I have said that because of the successes of inflation, more accurate theories are being looked for in the class of "special types of inflation". Guth and Linde (and others) have therefore started a huge industry, an extensive dynasty with many followers. They have seeded a large tree with many branches and subbranches. Steinhardt who has made early contributions to the cosmic inflation but who is not a genuine "forefather" apparently doesn't like the idea that folks like Guth and Linde are "forefathers", founders of a big industry, while he is not one. And perhaps for this simple psychological reason, he refuses to become "another follower".

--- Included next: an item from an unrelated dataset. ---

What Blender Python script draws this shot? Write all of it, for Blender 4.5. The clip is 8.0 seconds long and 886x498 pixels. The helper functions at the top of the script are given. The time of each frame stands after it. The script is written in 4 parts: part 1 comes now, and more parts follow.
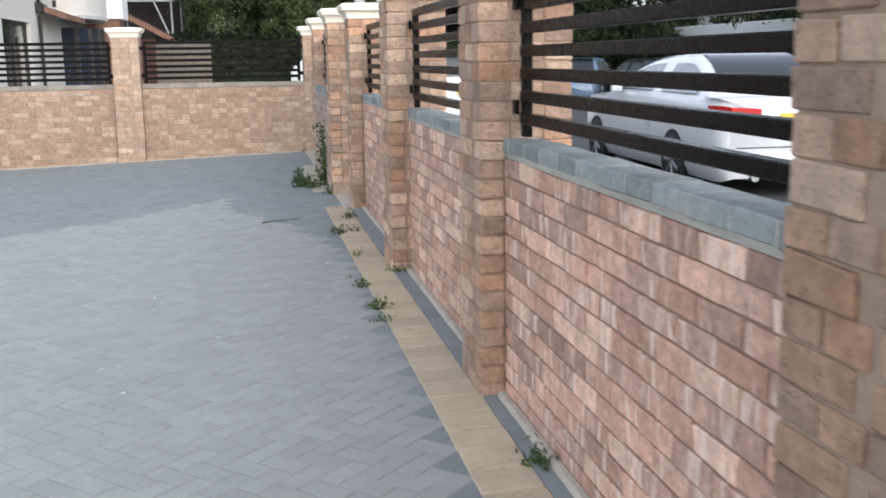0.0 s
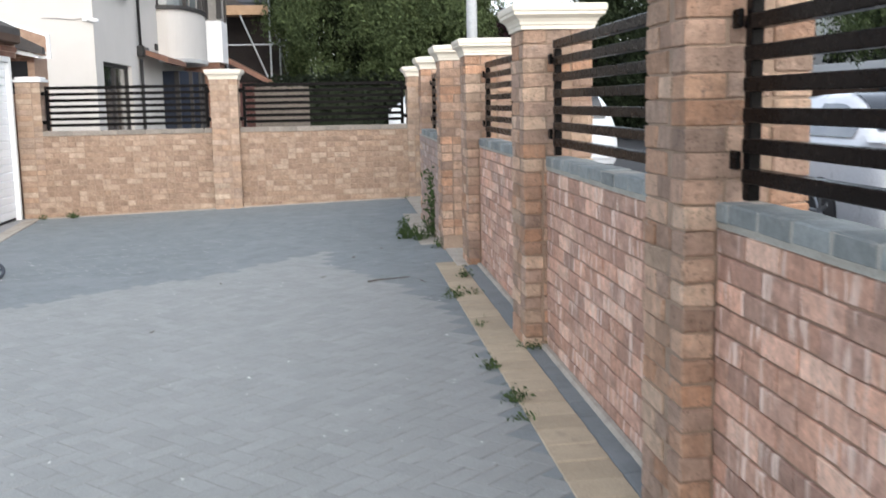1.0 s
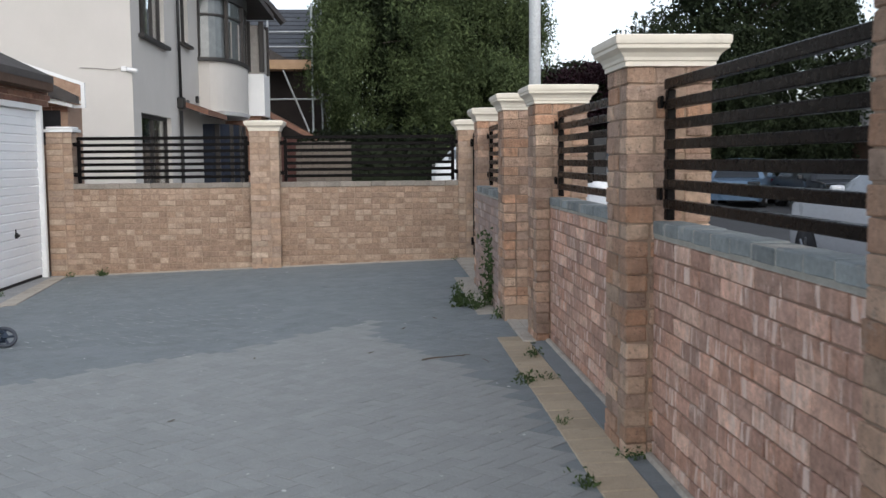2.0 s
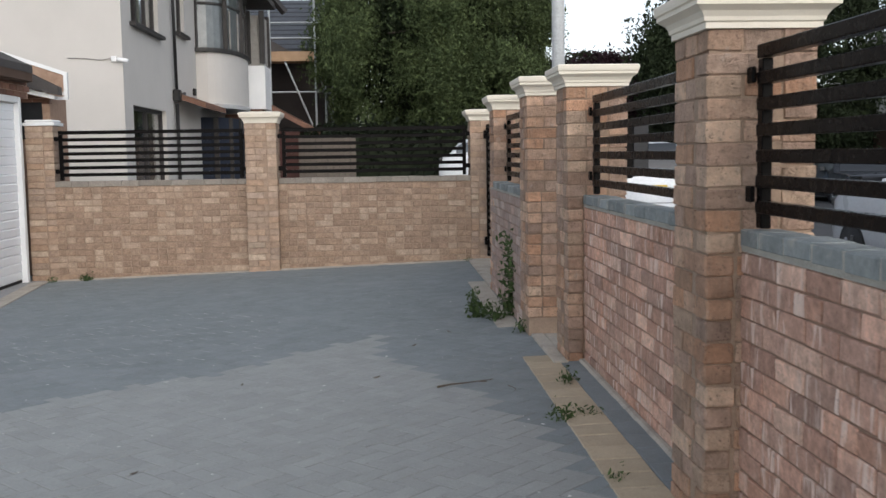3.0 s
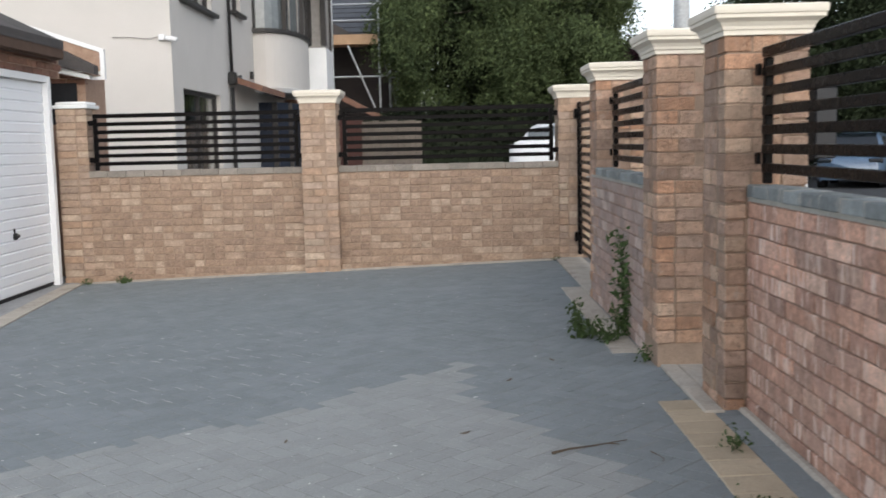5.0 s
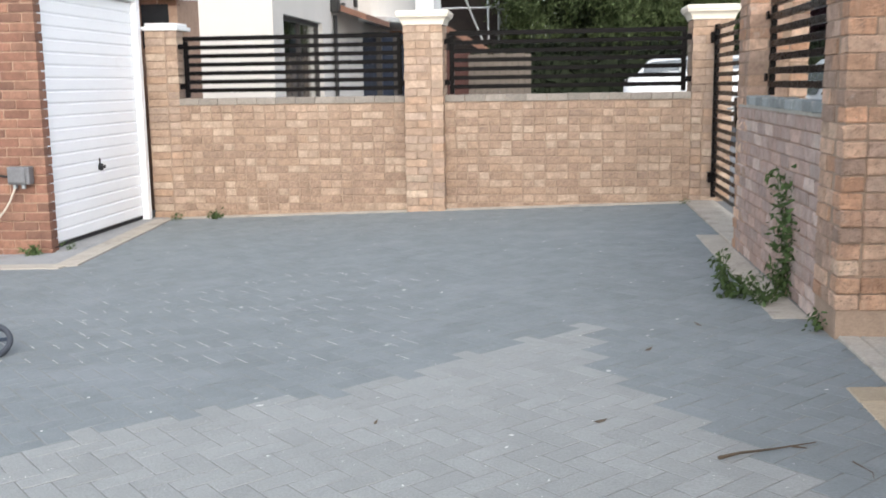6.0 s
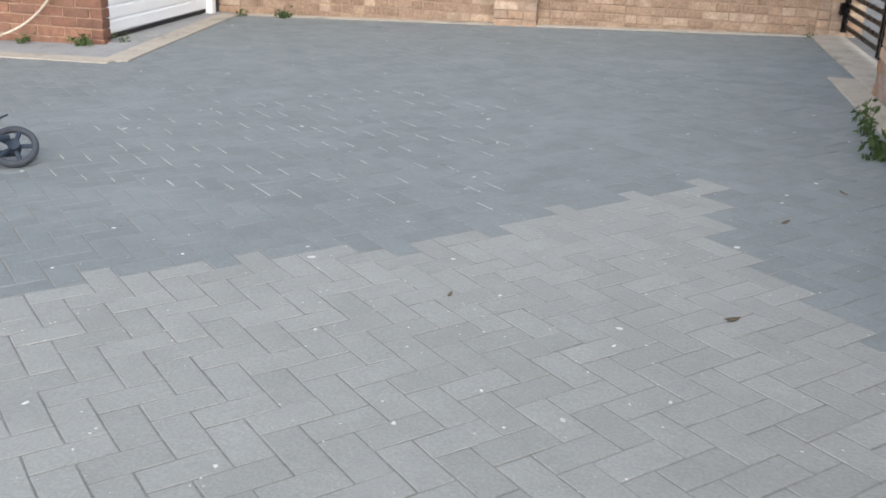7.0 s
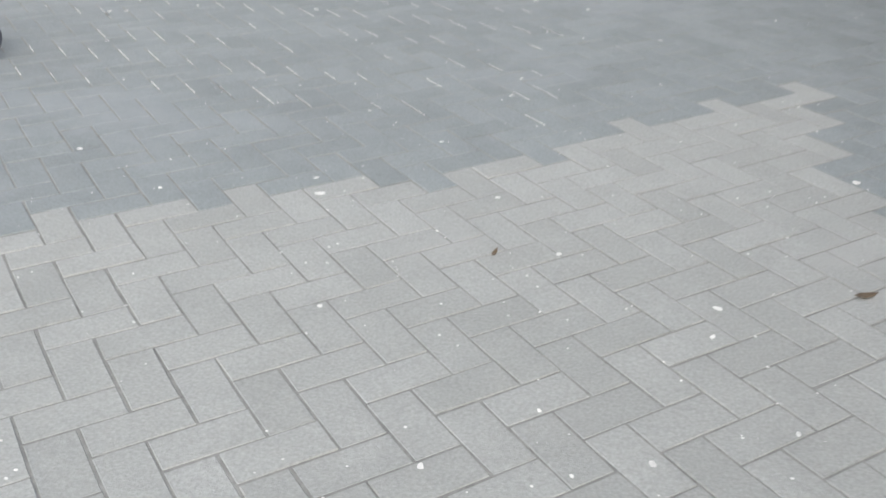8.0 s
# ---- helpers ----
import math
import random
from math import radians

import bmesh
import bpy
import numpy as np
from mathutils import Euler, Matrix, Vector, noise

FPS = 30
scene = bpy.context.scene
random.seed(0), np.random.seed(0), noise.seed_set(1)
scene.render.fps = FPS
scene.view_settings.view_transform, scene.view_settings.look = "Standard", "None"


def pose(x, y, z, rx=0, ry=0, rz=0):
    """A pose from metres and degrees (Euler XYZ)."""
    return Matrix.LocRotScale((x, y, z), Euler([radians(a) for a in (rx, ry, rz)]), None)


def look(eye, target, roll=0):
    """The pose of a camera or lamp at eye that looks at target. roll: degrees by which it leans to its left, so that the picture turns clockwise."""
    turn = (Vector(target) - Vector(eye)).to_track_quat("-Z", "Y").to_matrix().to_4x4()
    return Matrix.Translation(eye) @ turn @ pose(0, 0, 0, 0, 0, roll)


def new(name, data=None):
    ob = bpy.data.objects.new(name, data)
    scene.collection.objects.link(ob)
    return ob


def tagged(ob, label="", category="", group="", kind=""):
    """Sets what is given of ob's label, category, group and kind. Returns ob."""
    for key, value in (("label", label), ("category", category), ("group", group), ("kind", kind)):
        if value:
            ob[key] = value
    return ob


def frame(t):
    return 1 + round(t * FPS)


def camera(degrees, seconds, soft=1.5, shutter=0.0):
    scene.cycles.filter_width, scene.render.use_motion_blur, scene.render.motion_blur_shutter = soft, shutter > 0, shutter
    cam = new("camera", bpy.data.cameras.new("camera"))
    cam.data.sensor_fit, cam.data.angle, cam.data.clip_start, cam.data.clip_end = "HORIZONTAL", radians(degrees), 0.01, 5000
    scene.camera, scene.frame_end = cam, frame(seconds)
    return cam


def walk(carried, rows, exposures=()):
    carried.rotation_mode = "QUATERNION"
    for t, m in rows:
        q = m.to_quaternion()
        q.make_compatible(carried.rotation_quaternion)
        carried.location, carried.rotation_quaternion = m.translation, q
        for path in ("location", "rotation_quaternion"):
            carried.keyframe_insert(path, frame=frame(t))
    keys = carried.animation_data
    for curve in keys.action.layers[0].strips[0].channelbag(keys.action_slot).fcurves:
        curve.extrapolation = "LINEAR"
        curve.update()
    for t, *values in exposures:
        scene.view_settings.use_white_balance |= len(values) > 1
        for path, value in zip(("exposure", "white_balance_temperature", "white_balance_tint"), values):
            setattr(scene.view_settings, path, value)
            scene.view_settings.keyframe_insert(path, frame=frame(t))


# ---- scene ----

The truth is that whenever he did something that made at least some sense, he has been one, anyway. Even his and Turok's ideas about ekpyrotic and cyclic universes are just small special cases of inflation. Even if the ekpyrotic and cyclic universes of this kind turned out to be right at the end – which can't be the case if BICEP2 is right – it would still be true that it's effectively a Guth-Linde idea with a small appendix that was added by Steinhardt and Turok that would be established. The distance between the ekpyrotic branes is pretty much the inflaton field. It's just being treated in a less field-theoretical way – the higher-dimensional dynamics of this field is assumed to be more important. But the reason why the ekpyrotic universe agrees with inflation concerning some correct predictions is that it is pretty much a special type of inflation, or at least a modest generalization of inflation. Attempts to distort the terminology can't hide this fact.